### Objective
Set the listing down unchanged, minus every embedded image.

### Recorded information
__________

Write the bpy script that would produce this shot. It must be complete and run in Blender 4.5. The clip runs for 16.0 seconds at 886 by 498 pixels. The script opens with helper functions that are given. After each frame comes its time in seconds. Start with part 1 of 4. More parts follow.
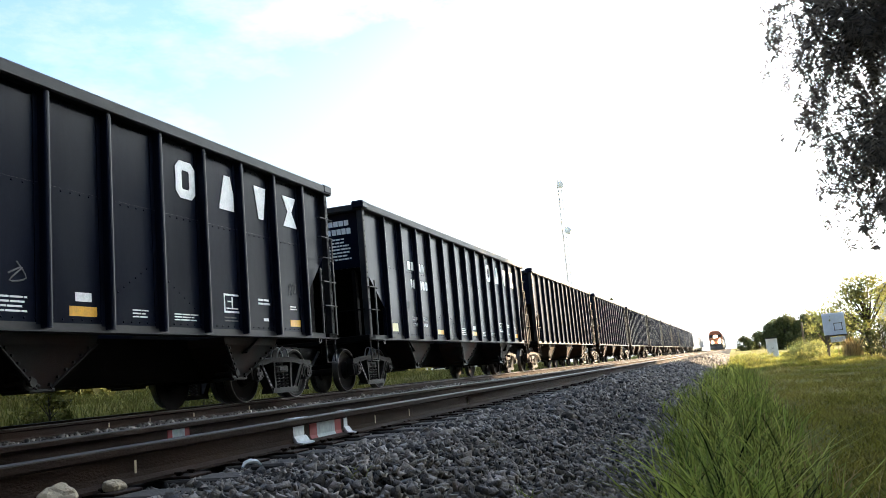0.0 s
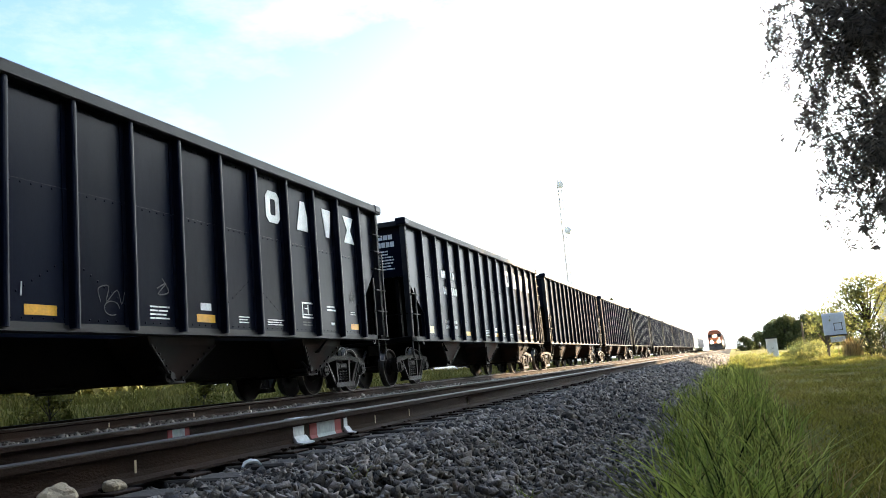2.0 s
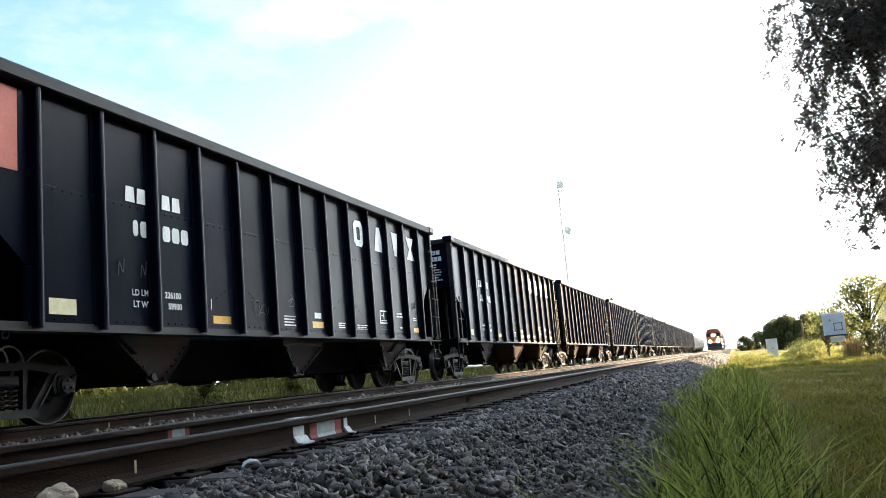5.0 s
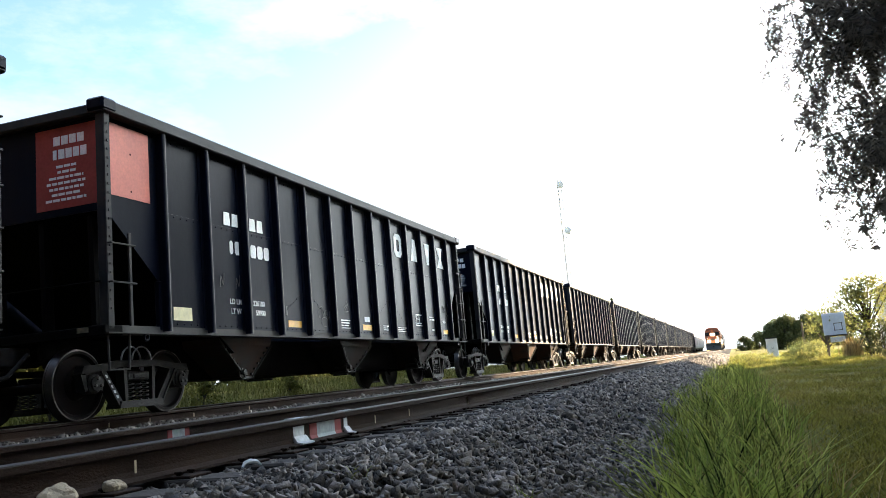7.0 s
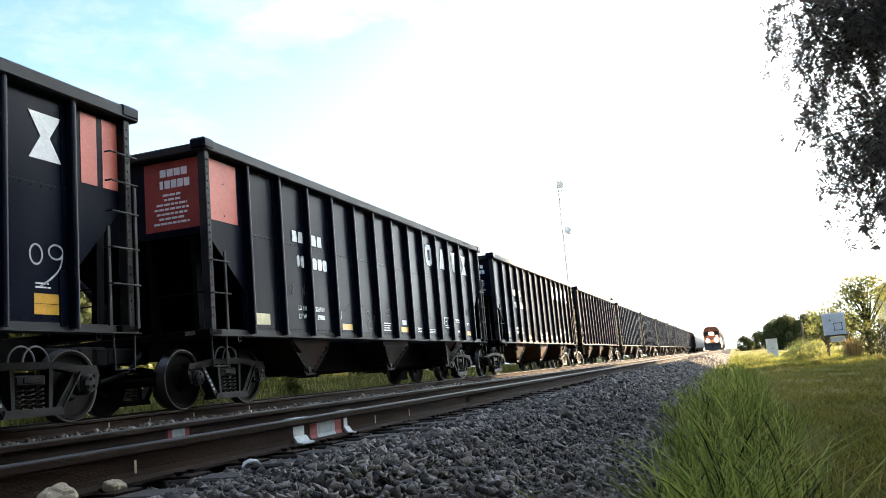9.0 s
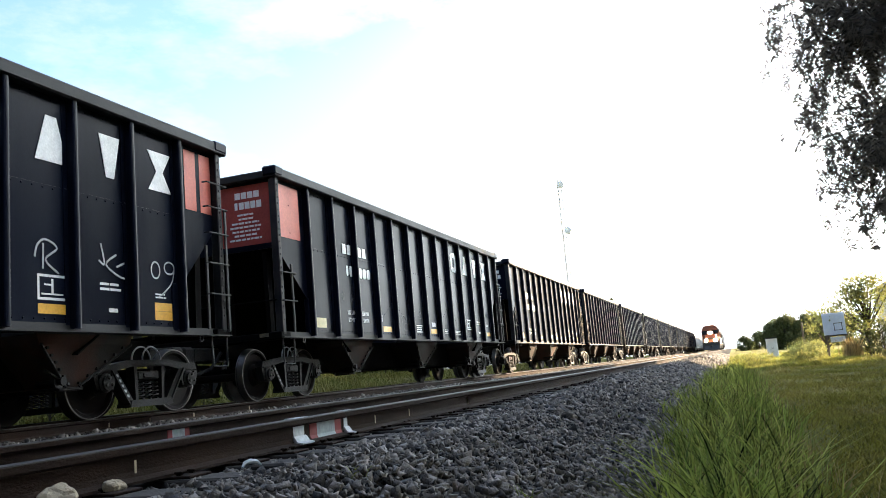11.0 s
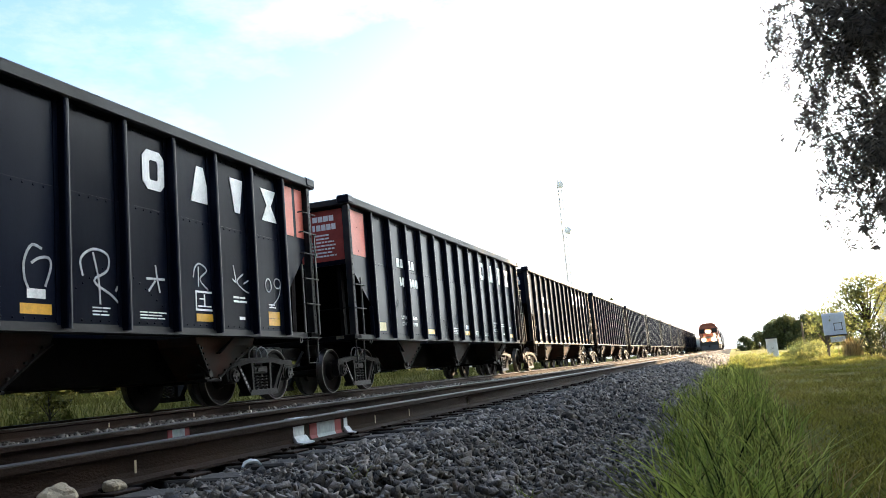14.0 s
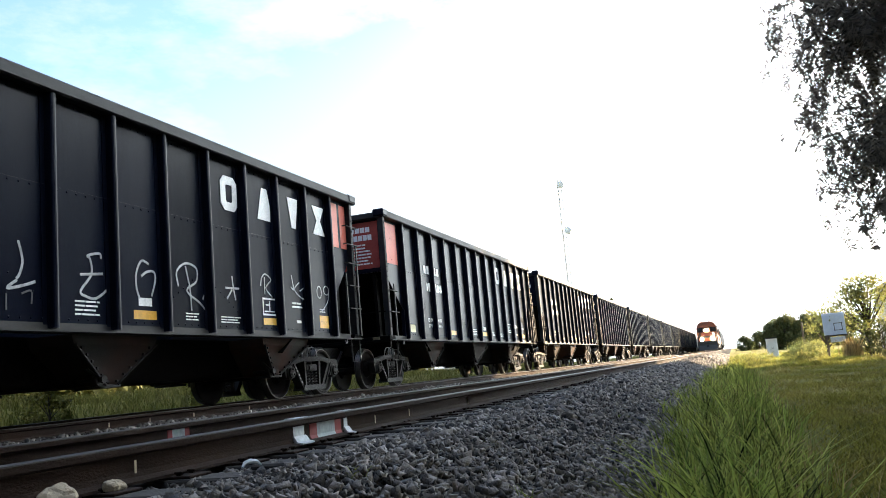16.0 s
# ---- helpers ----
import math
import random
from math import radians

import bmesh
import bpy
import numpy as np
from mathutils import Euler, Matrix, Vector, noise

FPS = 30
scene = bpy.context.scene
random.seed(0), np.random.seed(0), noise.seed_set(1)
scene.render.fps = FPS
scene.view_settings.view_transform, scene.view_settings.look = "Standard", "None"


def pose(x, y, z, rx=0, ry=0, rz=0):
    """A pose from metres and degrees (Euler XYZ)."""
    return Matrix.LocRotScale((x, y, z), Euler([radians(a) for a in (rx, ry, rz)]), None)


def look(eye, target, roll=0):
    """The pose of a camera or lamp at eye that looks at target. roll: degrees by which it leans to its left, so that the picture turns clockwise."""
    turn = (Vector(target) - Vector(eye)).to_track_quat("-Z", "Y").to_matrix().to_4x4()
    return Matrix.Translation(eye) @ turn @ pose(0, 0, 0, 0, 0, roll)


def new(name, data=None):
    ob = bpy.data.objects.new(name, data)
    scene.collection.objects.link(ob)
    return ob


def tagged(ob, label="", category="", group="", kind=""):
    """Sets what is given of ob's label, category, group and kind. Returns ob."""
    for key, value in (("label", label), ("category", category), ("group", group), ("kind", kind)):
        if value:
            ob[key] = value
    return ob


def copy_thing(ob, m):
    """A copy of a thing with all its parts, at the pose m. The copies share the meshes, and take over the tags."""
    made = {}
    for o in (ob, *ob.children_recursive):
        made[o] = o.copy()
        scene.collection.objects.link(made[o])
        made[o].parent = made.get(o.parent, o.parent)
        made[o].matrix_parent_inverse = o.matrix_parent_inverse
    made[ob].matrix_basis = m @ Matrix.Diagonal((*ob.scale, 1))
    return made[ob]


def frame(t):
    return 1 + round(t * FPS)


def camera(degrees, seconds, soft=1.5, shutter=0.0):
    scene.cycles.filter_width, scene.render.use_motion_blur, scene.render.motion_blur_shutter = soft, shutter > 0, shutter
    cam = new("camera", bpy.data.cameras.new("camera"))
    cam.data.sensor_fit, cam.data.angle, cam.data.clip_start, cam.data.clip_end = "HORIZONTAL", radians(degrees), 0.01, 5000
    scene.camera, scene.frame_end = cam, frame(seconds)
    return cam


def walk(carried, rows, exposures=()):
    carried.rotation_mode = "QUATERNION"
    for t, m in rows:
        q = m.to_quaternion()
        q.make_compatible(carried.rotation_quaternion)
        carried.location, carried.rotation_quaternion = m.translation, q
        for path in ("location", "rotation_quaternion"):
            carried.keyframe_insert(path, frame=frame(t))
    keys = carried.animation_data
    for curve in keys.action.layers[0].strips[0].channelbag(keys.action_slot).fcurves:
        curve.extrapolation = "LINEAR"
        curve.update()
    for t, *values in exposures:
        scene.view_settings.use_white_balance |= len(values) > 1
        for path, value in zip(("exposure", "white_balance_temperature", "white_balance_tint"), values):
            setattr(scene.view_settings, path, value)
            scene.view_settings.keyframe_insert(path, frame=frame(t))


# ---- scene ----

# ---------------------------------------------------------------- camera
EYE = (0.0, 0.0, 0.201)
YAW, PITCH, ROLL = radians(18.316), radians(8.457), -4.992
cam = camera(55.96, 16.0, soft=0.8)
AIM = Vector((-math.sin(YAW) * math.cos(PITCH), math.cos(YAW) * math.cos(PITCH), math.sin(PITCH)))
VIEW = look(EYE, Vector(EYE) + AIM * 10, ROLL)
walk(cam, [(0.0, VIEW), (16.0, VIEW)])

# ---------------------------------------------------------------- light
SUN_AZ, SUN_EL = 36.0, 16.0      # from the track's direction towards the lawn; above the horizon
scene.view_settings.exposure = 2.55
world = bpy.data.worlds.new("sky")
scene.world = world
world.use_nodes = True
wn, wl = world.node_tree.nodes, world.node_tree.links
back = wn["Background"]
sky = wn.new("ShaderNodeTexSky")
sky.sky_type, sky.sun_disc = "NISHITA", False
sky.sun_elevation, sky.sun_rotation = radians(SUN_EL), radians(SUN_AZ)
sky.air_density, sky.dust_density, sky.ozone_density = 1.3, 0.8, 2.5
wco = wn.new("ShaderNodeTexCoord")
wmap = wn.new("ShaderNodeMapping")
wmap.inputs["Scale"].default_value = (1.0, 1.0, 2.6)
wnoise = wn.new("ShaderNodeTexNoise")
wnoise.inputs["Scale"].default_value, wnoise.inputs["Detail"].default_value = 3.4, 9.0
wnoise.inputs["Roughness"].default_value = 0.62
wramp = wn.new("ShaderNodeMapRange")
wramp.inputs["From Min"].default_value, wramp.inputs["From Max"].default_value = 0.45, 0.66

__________

### Solution below
Write the bpy script that would produce this shot. It must be complete and run in Blender 4.5. The clip runs for 16.0 seconds at 886 by 498 pixels. The script opens with helper functions that are given. After each frame comes its time in seconds. Start with part 1 of 4. More parts follow.
0.0 s
2.0 s
5.0 s
7.0 s
9.0 s
11.0 s
14.0 s
16.0 s
# ---- helpers ----
import math
import random
from math import radians

import bmesh
import bpy
import numpy as np
from mathutils import Euler, Matrix, Vector, noise

FPS = 30
scene = bpy.context.scene
random.seed(0), np.random.seed(0), noise.seed_set(1)
scene.render.fps = FPS
scene.view_settings.view_transform, scene.view_settings.look = "Standard", "None"


def pose(x, y, z, rx=0, ry=0, rz=0):
    """A pose from metres and degrees (Euler XYZ)."""
    return Matrix.LocRotScale((x, y, z), Euler([radians(a) for a in (rx, ry, rz)]), None)


def look(eye, target, roll=0):
    """The pose of a camera or lamp at eye that looks at target. roll: degrees by which it leans to its left, so that the picture turns clockwise."""
    turn = (Vector(target) - Vector(eye)).to_track_quat("-Z", "Y").to_matrix().to_4x4()
    return Matrix.Translation(eye) @ turn @ pose(0, 0, 0, 0, 0, roll)


def new(name, data=None):
    ob = bpy.data.objects.new(name, data)
    scene.collection.objects.link(ob)
    return ob


def tagged(ob, label="", category="", group="", kind=""):
    """Sets what is given of ob's label, category, group and kind. Returns ob."""
    for key, value in (("label", label), ("category", category), ("group", group), ("kind", kind)):
        if value:
            ob[key] = value
    return ob


def copy_thing(ob, m):
    """A copy of a thing with all its parts, at the pose m. The copies share the meshes, and take over the tags."""
    made = {}
    for o in (ob, *ob.children_recursive):
        made[o] = o.copy()
        scene.collection.objects.link(made[o])
        made[o].parent = made.get(o.parent, o.parent)
        made[o].matrix_parent_inverse = o.matrix_parent_inverse
    made[ob].matrix_basis = m @ Matrix.Diagonal((*ob.scale, 1))
    return made[ob]


def frame(t):
    return 1 + round(t * FPS)


def camera(degrees, seconds, soft=1.5, shutter=0.0):
    scene.cycles.filter_width, scene.render.use_motion_blur, scene.render.motion_blur_shutter = soft, shutter > 0, shutter
    cam = new("camera", bpy.data.cameras.new("camera"))
    cam.data.sensor_fit, cam.data.angle, cam.data.clip_start, cam.data.clip_end = "HORIZONTAL", radians(degrees), 0.01, 5000
    scene.camera, scene.frame_end = cam, frame(seconds)
    return cam


def walk(carried, rows, exposures=()):
    carried.rotation_mode = "QUATERNION"
    for t, m in rows:
        q = m.to_quaternion()
        q.make_compatible(carried.rotation_quaternion)
        carried.location, carried.rotation_quaternion = m.translation, q
        for path in ("location", "rotation_quaternion"):
            carried.keyframe_insert(path, frame=frame(t))
    keys = carried.animation_data
    for curve in keys.action.layers[0].strips[0].channelbag(keys.action_slot).fcurves:
        curve.extrapolation = "LINEAR"
        curve.update()
    for t, *values in exposures:
        scene.view_settings.use_white_balance |= len(values) > 1
        for path, value in zip(("exposure", "white_balance_temperature", "white_balance_tint"), values):
            setattr(scene.view_settings, path, value)
            scene.view_settings.keyframe_insert(path, frame=frame(t))


# ---- scene ----

# ---------------------------------------------------------------- camera
EYE = (0.0, 0.0, 0.201)
YAW, PITCH, ROLL = radians(18.316), radians(8.457), -4.992
cam = camera(55.96, 16.0, soft=0.8)
AIM = Vector((-math.sin(YAW) * math.cos(PITCH), math.cos(YAW) * math.cos(PITCH), math.sin(PITCH)))
VIEW = look(EYE, Vector(EYE) + AIM * 10, ROLL)
walk(cam, [(0.0, VIEW), (16.0, VIEW)])

# ---------------------------------------------------------------- light
SUN_AZ, SUN_EL = 36.0, 16.0      # from the track's direction towards the lawn; above the horizon
scene.view_settings.exposure = 2.55
world = bpy.data.worlds.new("sky")
scene.world = world
world.use_nodes = True
wn, wl = world.node_tree.nodes, world.node_tree.links
back = wn["Background"]
sky = wn.new("ShaderNodeTexSky")
sky.sky_type, sky.sun_disc = "NISHITA", False
sky.sun_elevation, sky.sun_rotation = radians(SUN_EL), radians(SUN_AZ)
sky.air_density, sky.dust_density, sky.ozone_density = 1.3, 0.8, 2.5
wco = wn.new("ShaderNodeTexCoord")
wmap = wn.new("ShaderNodeMapping")
wmap.inputs["Scale"].default_value = (1.0, 1.0, 2.6)
wnoise = wn.new("ShaderNodeTexNoise")
wnoise.inputs["Scale"].default_value, wnoise.inputs["Detail"].default_value = 3.4, 9.0
wnoise.inputs["Roughness"].default_value = 0.62
wramp = wn.new("ShaderNodeMapRange")
wramp.inputs["From Min"].default_value, wramp.inputs["From Max"].default_value = 0.45, 0.66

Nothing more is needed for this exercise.